Some entries, though, defied easy classification when prodded. Margaret Atwood’s “Death by Landscape” begins promisingly enough. Atwood’s protagonist “hated the noisy chaos and spoon-banging of the dining hall, the rowdy sing-songs at which you were expected to yell in order to show that you were enjoying yourself.” But by 13, alas, she’s an “old hand” — and loving it. In the generally pro-camp “Queechy Girls,” Cynthia Kaplan admits that the fun drained out of Camp Queechy when she learned that the camp’s perpetual social outcast wasn’t actually miserable.

In his introduction, Simonoff explains that a part of sleepaway camp’s appeal is that, “far away from home, removed from the constraints of school, [it] offers a rare opportunity for reinvention.” Not so in the tiny, claustrophobic world of Orthodox youth. Attending camps Hillel, Morasha, Moshava, Hatikvah and even the Conservative Ramah lands you smack dab in a tight network of coastal Jews, a network that only will become tighter and more unavoidable as you age.

The two pieces in the anthology that deal with camps set within this network of sporty Yiddishkeit highlight this “in the thick of things” aspect of Jewish summer camp to perfection. In Josh Lambert’s “The Brief Summer of Amir and Ariella: An Allegory,” a busload of campers arrives in the wilderness with their social hierarchy unmoved by the trip; blond and filthy rich Ariella remains poised at the top. Ellen Umansky, whose main character in “How To Make It to the Promised Land” is in the unfortunate position of being an outsider among people who hardly acknowledge that outsiders exist, miserably derides “this Jew-Camp, which everyone else has been coming to since they were fetuses.”

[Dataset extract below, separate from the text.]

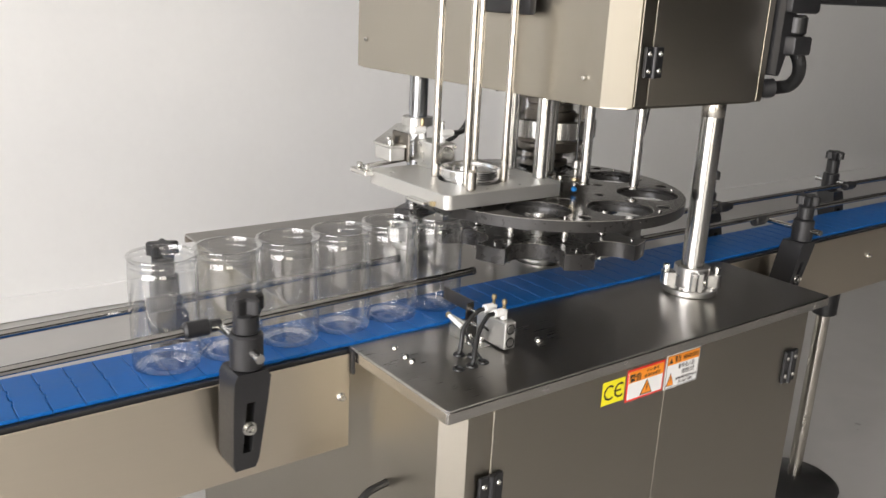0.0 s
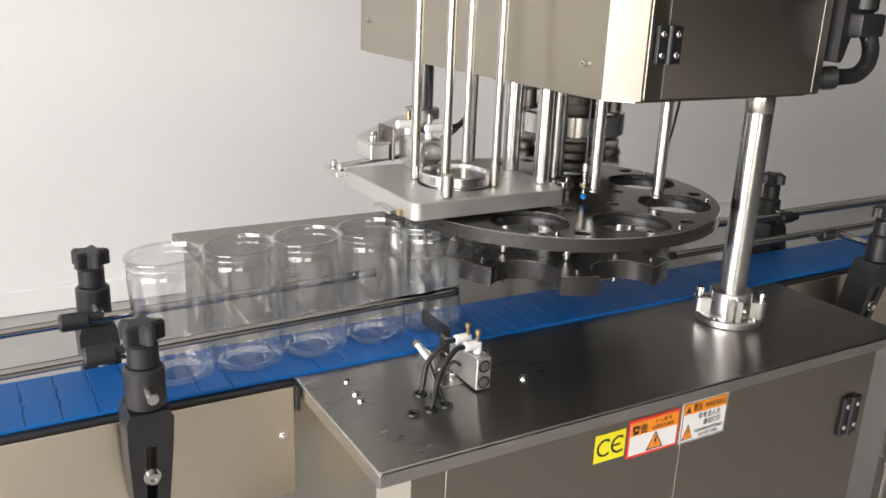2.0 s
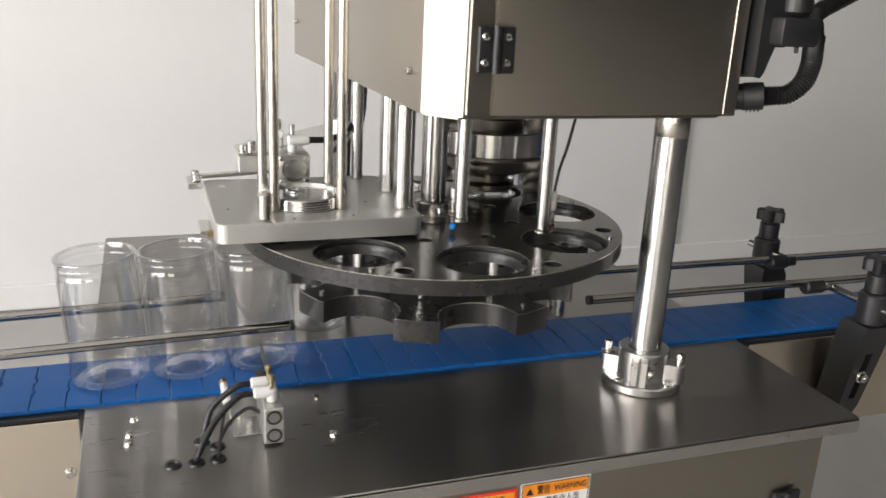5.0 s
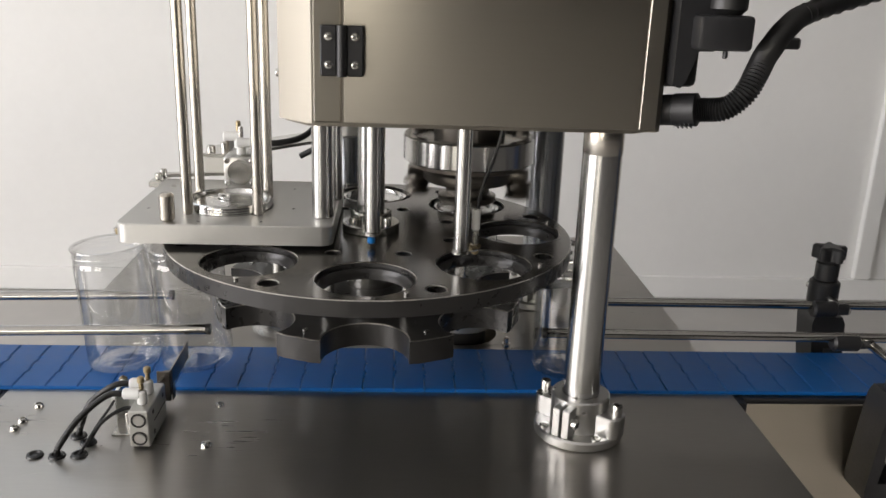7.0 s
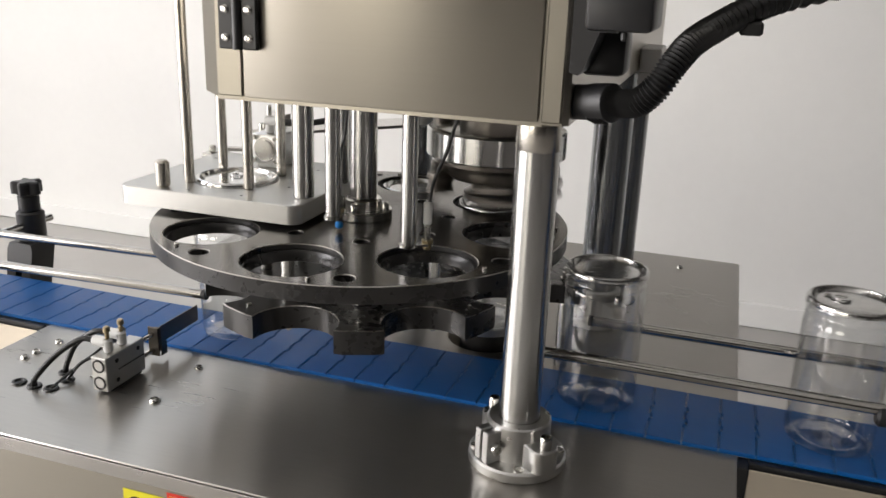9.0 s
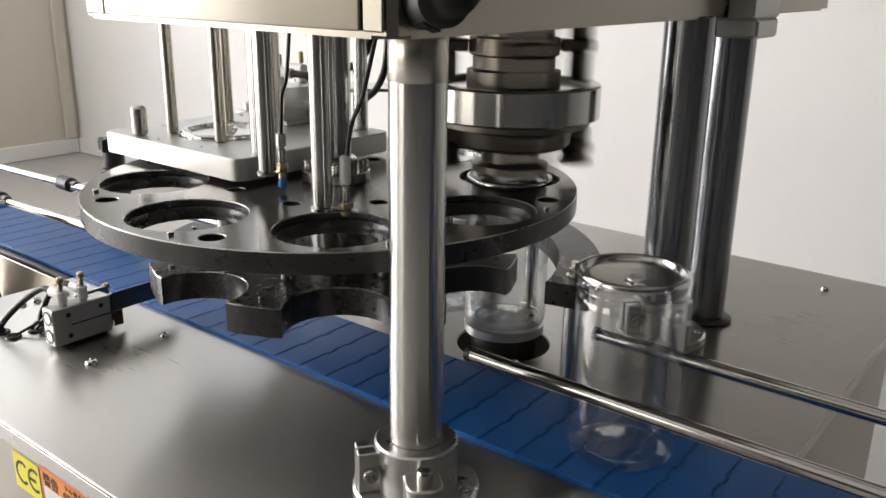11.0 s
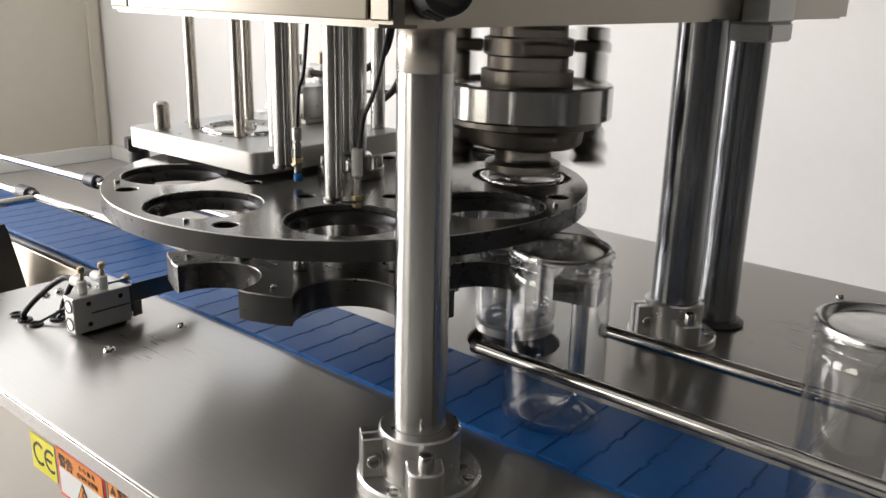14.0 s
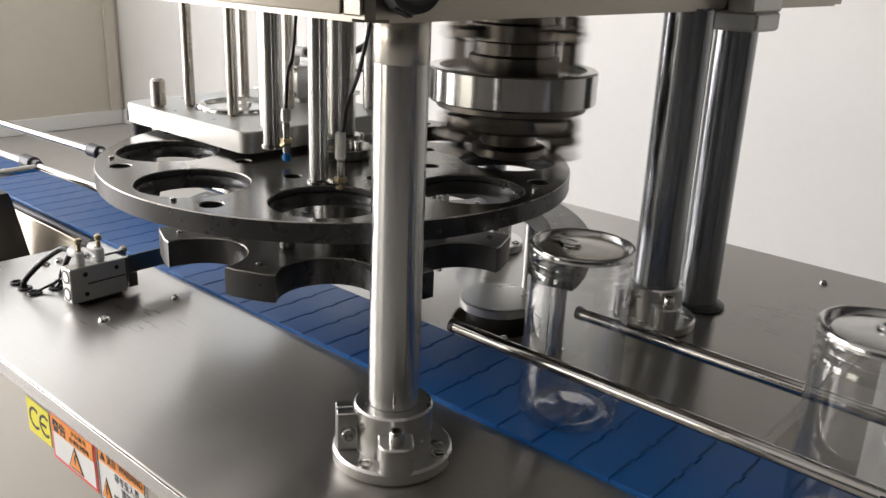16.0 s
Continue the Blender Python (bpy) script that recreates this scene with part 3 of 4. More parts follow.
part("side_latch", box(0.136, 0.1495, 0.262, 0.31, 1.046, 1.051, 0.0006, 1), BOLT, hop)
part("copper_contact", box(0.1425, 0.1497, 0.248, 0.256, 1.047, 1.054, 0.0005, 1), BRASS, hop)

# air cylinder that feeds the lids
ac = thing("lid_air_cylinder", 0.263, 0.41, HZ, "small aluminium air cylinder with white push fittings", "air cylinder")
part("barrel", box(0.242, 0.284, 0.378, 0.448, HZ + 0.006, HZ + 0.046, 0.003, 2), ALU_BRIGHT, ac)
part("mount", box(0.246, 0.28, 0.385, 0.44, HZ, HZ + 0.0058, 0.001, 1), ALU, ac)
part("bore", turned(lathe([(0.0, 0.003), (0.012, 0.003), (0.012, 0.0005), (0.016, 0.0005), (0.016, 0), (0, 0)], 24), pose(0.263, 0.3778, HZ + 0.026, 90)), BOLT, ac)
for dx in (-0.016, 0.016):
    for dz in (-0.015, 0.015):
        part("screw", turned(cap_screw(0, 0, 0, 0.0036, 0.003), pose(0.263 + dx, 0.3779, HZ + 0.026 + dz, 90)), BOLT, ac)
part("fitting", join(rod(0.263, 0.392, HZ + 0.0462, HZ + 0.057, 0.006, 14), turned(rod(0, 0, -0.006, 0.022, 0.0062, 14), pose(0.263, 0.392, HZ + 0.062, 0, 90))), FITTING, ac, "white push fitting")
part("fitting", join(rod(0.252, 0.436, HZ + 0.0462, HZ + 0.057, 0.006, 14), turned(rod(0, 0, -0.006, 0.020, 0.0062, 14), pose(0.252, 0.436, HZ + 0.062, 0, -90))), FITTING, ac, "white push fitting")
part("valve_screw", rod(0.263, 0.392, HZ + 0.0685, HZ + 0.083, 0.0033, 12), BOLT, ac)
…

Perhaps what separates a person who liked the sleepaway camp experience from one who didn’t is how earnestly a person enjoyed being a child. I think I only half-enjoyed it: I could do it happily for six or seven hours a day, but no longer. The same seems to be true for most of the ardent camp-haters in the anthology. There is ZZ Packer, wise and serious in grade four; Mark Oppenheimer, pegging the campified adults around him quicker than a mosquito can bite your ankle, and Kevin Canty’s tragic “Flipper,” the title character in the story of a fat-camp inmate, alone with his rolls of blubber and his need for chocolate.

One might point out that there is a place for kids like these — kids with one foot in adulthood, or at least without both feet firmly planted in the sphere of normal. There are camps with agendas. There is Lev Grossman at music camp, Thisbe Nissen at basketball camp. Reading through these entries, I began to wonder whether it was a mistake for me to turn up my nose at the one chance I was offered for an “alternative” camp experience when I huffily called the Johns Hopkins University Center for Talented Youth a “nerd farm.” Perhaps my whole life would have been transformed by those two months. As Grossman puts it in his essay “Cello, Goodbye,” about the summer he went to the Berkshires and learned he was not a musical genius, “People say that going to camp is about growing up and learning who you are.” Did I miss my chance?

My reassurance comes by way of James Atlas, who, in his wonderful “Summer Memories of Egghead Camps, recalls what happened when he was swayed by the same reasoning. Arriving at an intellectual-enrichment program, he meets a camper who introduces himself by name, school and SAT math score (800, of course), causing Atlas to wonder “if I hadn’t been better off last summer putting up with Ollie Gunderson, a cruel, gigantic boy who wore a T-shirt with the legend ‘WANNA MAKE SOMETHING OF IT?’ emblazoned across the front and who used to shine his flashlight in my eyes all night.” Needling or bullying, obsessed with brainteasers or French kissing, in sleepaway camp your peers are still inescapable. When it comes down to it, maybe it’s easier to at least retain the low-grade version of that posture required for nincompoops, than the high grade version required by other over-achievers. When Atlas tries again the next summer at an even more intellectually rigorous camp, he finds himself at toleration’s end, the energy required for maintaining his intellectual persona simply not worth the payoff. “A week later my parents arrived and took me away, while the camp director stood in the driveway glowering like the Furies in Eurpides’ play. The following summer I stayed home and hung out in the back booths of Rexall’s Drugstore.”

Sitting in the back of a drugstore was the only truly appealing scenario I found described in these pages — and that, to me, is most telling of all. I think, on reflection, that sleepaway camp did teach me who I am, though it took this anthology for that intuition to harden into firm and fast knowledge. I am, absolutely and proudly, a very bad camper.